== Data ==
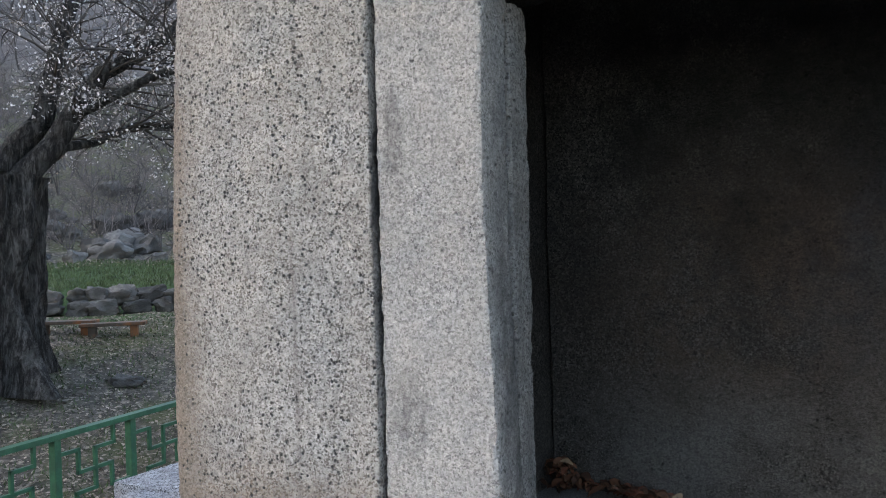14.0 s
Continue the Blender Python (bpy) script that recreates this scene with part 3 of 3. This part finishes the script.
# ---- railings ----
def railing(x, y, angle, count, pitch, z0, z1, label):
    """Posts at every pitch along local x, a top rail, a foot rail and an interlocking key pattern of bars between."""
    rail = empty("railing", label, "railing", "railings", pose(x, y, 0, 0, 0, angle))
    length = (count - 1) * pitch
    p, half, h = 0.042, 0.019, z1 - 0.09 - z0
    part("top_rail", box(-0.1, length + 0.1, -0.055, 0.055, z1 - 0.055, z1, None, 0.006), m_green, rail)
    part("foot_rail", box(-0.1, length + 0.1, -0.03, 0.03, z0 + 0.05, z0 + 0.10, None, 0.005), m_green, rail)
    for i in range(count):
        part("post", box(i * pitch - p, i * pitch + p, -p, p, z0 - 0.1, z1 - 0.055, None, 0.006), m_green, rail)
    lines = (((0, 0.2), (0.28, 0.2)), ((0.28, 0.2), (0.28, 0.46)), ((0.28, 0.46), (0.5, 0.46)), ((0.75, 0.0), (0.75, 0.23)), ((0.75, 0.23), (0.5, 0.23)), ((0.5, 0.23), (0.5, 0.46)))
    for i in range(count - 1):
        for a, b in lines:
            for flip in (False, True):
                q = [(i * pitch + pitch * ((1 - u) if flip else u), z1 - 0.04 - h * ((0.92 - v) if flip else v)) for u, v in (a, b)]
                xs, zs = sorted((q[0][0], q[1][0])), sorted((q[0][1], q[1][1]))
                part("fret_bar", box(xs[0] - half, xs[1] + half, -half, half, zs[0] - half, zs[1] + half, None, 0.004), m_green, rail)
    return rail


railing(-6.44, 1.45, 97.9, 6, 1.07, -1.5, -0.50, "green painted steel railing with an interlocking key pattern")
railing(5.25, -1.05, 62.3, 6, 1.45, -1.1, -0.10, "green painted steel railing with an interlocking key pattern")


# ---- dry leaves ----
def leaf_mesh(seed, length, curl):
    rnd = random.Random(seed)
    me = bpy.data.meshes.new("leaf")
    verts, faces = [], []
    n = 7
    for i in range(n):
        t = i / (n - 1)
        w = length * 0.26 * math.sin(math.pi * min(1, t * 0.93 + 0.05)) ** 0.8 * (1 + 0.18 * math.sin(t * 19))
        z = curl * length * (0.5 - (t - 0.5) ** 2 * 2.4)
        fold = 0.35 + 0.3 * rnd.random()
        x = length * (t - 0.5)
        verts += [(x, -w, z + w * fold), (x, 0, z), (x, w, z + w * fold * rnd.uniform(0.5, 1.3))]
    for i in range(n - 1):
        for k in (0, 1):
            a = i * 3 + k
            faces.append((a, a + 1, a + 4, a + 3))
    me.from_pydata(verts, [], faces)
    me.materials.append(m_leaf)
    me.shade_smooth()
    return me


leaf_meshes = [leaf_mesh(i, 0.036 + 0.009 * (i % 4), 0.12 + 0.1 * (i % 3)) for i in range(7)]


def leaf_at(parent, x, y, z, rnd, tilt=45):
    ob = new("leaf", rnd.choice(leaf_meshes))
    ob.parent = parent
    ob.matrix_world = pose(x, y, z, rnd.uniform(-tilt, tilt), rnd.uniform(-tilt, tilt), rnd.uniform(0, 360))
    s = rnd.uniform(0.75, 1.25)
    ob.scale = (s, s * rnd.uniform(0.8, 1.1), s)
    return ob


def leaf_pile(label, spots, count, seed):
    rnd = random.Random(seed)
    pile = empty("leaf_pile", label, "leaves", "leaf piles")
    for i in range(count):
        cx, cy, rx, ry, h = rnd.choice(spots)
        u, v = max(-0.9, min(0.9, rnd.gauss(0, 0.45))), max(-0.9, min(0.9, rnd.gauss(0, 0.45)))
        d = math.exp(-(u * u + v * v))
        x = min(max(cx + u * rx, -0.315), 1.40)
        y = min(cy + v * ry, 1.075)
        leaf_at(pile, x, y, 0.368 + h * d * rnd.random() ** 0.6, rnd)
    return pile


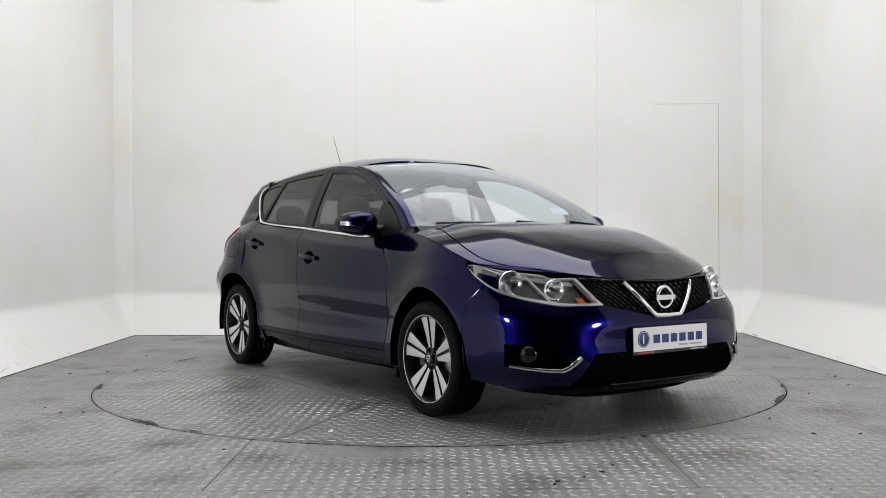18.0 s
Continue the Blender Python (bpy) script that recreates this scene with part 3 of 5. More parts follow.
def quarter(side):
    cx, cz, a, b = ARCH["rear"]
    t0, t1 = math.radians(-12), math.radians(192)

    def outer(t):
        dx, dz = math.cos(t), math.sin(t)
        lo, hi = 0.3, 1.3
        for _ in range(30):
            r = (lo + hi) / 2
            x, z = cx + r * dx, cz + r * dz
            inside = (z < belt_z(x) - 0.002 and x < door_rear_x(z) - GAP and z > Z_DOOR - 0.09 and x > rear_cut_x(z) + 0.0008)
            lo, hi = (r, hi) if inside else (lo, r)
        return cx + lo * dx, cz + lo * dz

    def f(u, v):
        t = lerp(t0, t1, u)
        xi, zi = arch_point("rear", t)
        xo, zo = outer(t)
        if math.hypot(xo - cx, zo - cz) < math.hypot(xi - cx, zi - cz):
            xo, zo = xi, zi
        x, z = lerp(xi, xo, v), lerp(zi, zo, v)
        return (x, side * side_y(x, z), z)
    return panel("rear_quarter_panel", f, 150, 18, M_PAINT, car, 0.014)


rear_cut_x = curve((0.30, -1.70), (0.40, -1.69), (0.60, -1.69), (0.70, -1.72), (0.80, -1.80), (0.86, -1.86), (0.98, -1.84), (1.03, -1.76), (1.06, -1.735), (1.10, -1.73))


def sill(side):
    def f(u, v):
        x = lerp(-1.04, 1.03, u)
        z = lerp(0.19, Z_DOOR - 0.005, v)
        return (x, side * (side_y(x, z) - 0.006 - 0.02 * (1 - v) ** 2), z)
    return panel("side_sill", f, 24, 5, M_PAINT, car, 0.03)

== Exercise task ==
Above are the records; from them, give again exactly the lines from the one containing "More parts follow." through the one containing "t0, t1 = math.radians(-12), math.radians(192)", both included.

== Output ==
Continue the Blender Python (bpy) script that recreates this scene with part 3 of 5. More parts follow.
def quarter(side):
    cx, cz, a, b = ARCH["rear"]
    t0, t1 = math.radians(-12), math.radians(192)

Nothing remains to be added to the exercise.